All the answers that start by adding a little sugar in order to first balance the scale are wrong. They only work if the arms of the scale are equal in length, and the original imbalance is caused by the pans being of different weights. If the arms are of different length, this method fails whereas Richard’s method still works.

I’m sorry but I don’t see how Richard’s answer differs from the ‘adding a little sugar… first…’ method. Surely the difference between 10lb and all the sugar Richard adds to the other pan is equivalent to the ‘little sugar in order to first balance the scale’.

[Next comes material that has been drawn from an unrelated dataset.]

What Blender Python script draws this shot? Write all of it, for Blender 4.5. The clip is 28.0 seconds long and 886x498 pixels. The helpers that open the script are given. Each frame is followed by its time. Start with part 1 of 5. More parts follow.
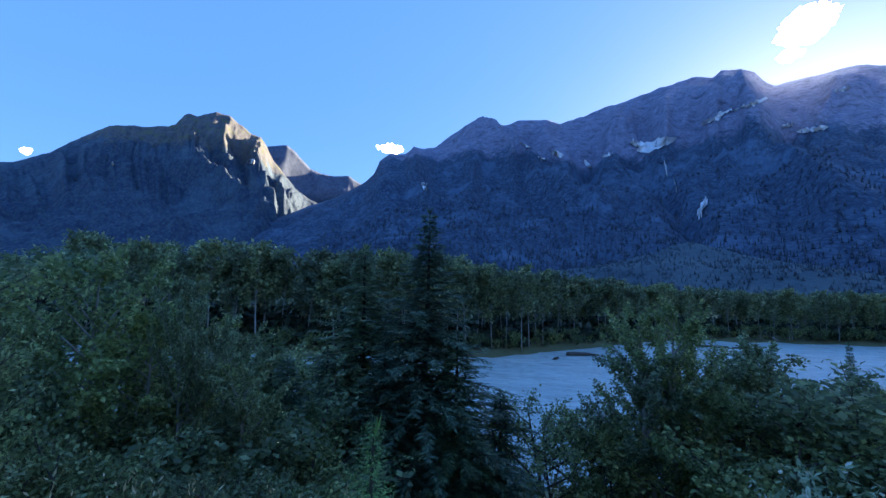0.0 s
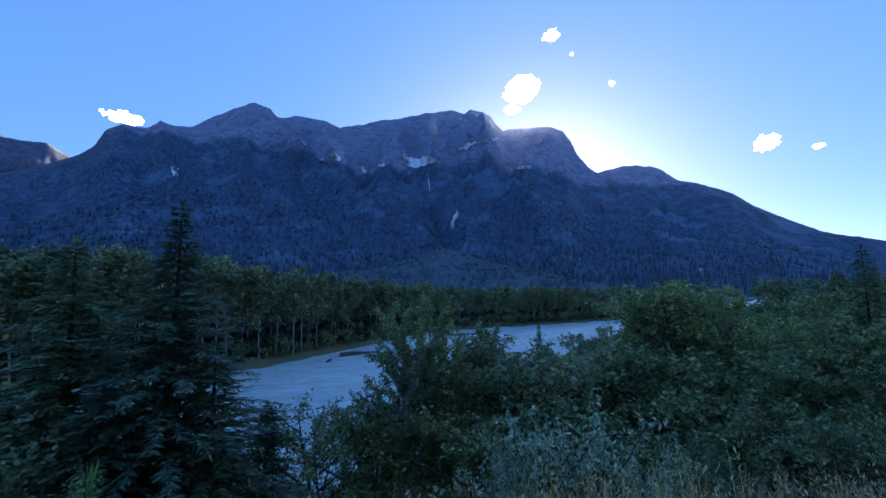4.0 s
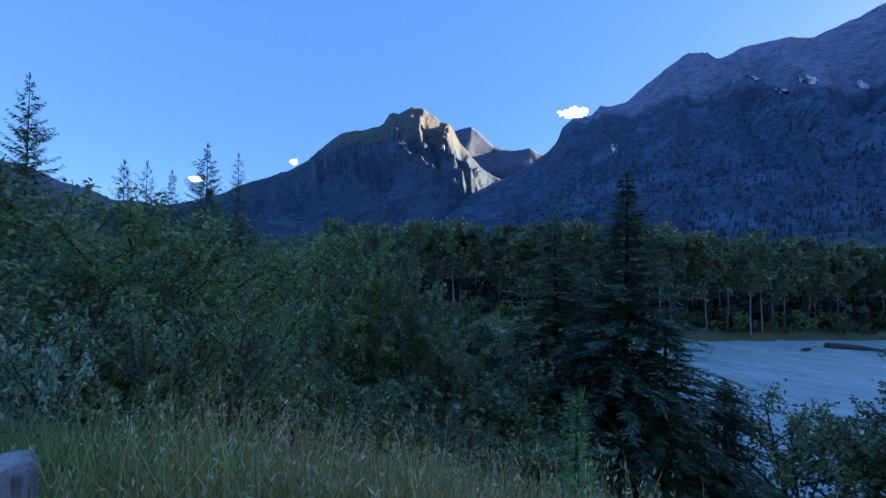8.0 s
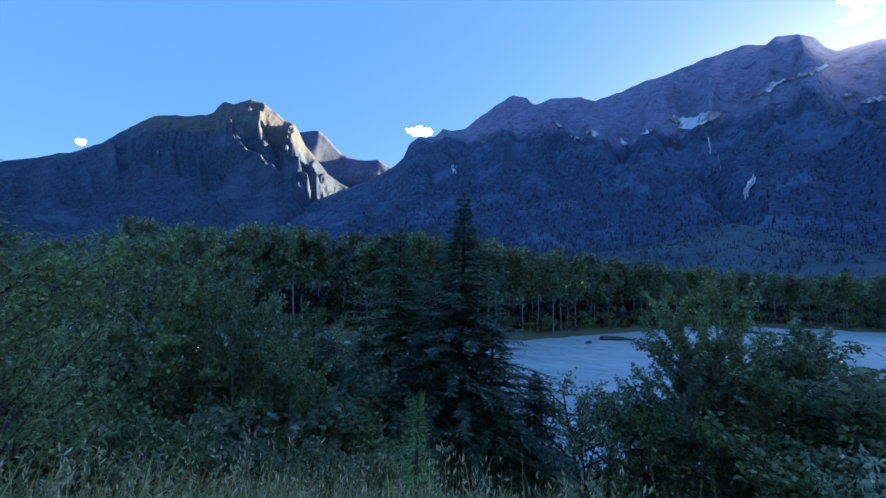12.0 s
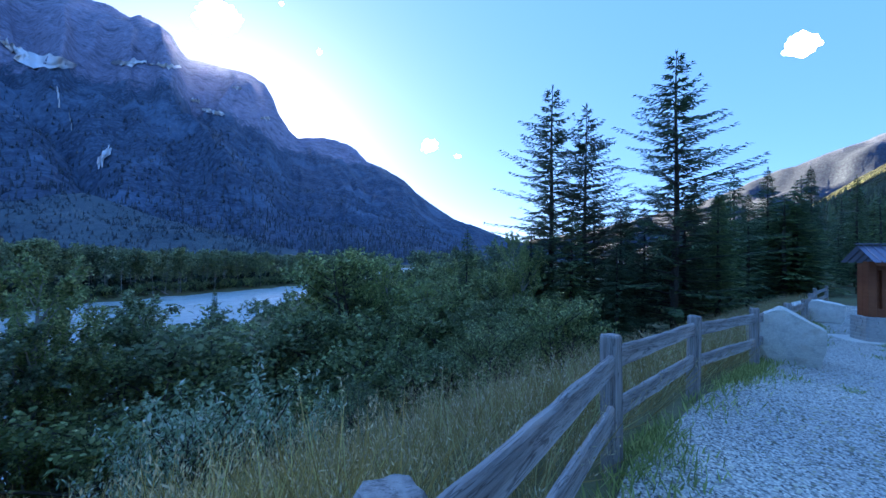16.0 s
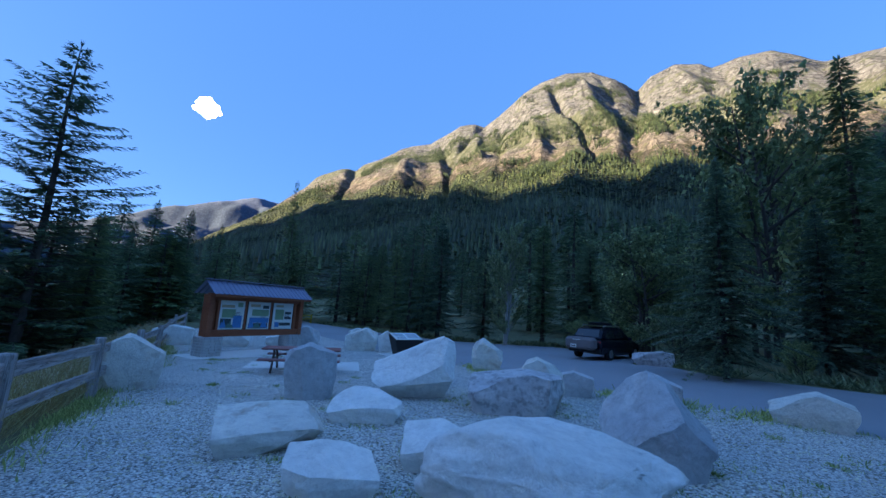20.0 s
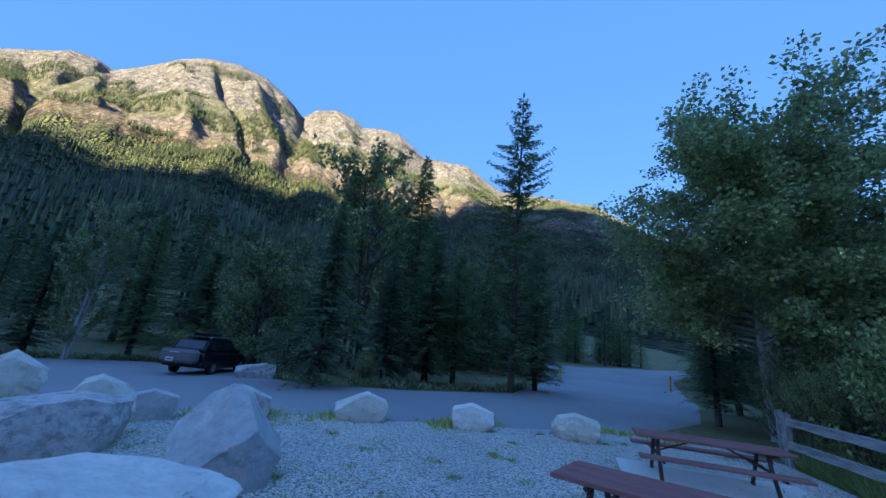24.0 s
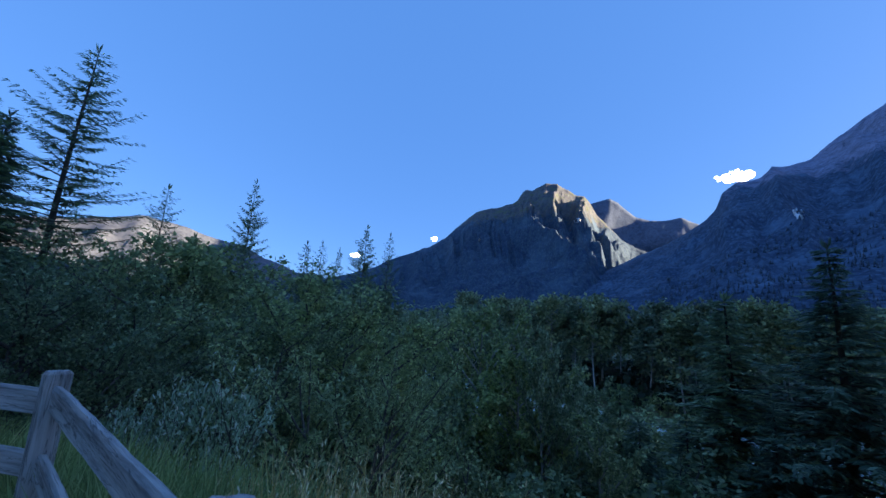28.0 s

To Eddie: For the sake of argument let say that one arm is twice the length of the other (and for this thought experiment the arms are weightless), and the pans each weigh 1lb. Then you have to add one pound of sugar to the side with the shorter arm in order to initially balance the scale. After that initial calibration, the scale will balance whenever there is twice the weight on the side with the shorter arm as on the side with the longer arm. So if you after the initial balancing adds 10 pounds on one side, you will have to add either 20 pounds or 5 pound to the other side for the scale to balance again (depends on which side you put the 10 pounds).

Richards answer works because his solution is to put the 10 pound weights on one side, then add sugar on the other side in order to balance the scale. Then after that he removes the 10 pound weights and add sugar on that side in order to rebalance the scale. That way the 10 pound weights and the sugar to measure up is on the same side of the scale.

Using this we can be sure that the measurde suger weighs as much as the weights. But we don’t know how much weight is on the other side of the scale.

Agreeing with Eddie on this.

What does Richard mean by ‘an unbalanced scale’? Does he mean that the pivot is not in the middle and the restoring moments required to balance the scale are not equal. I’ve never heard of a scale which requires unequal weights to balance it.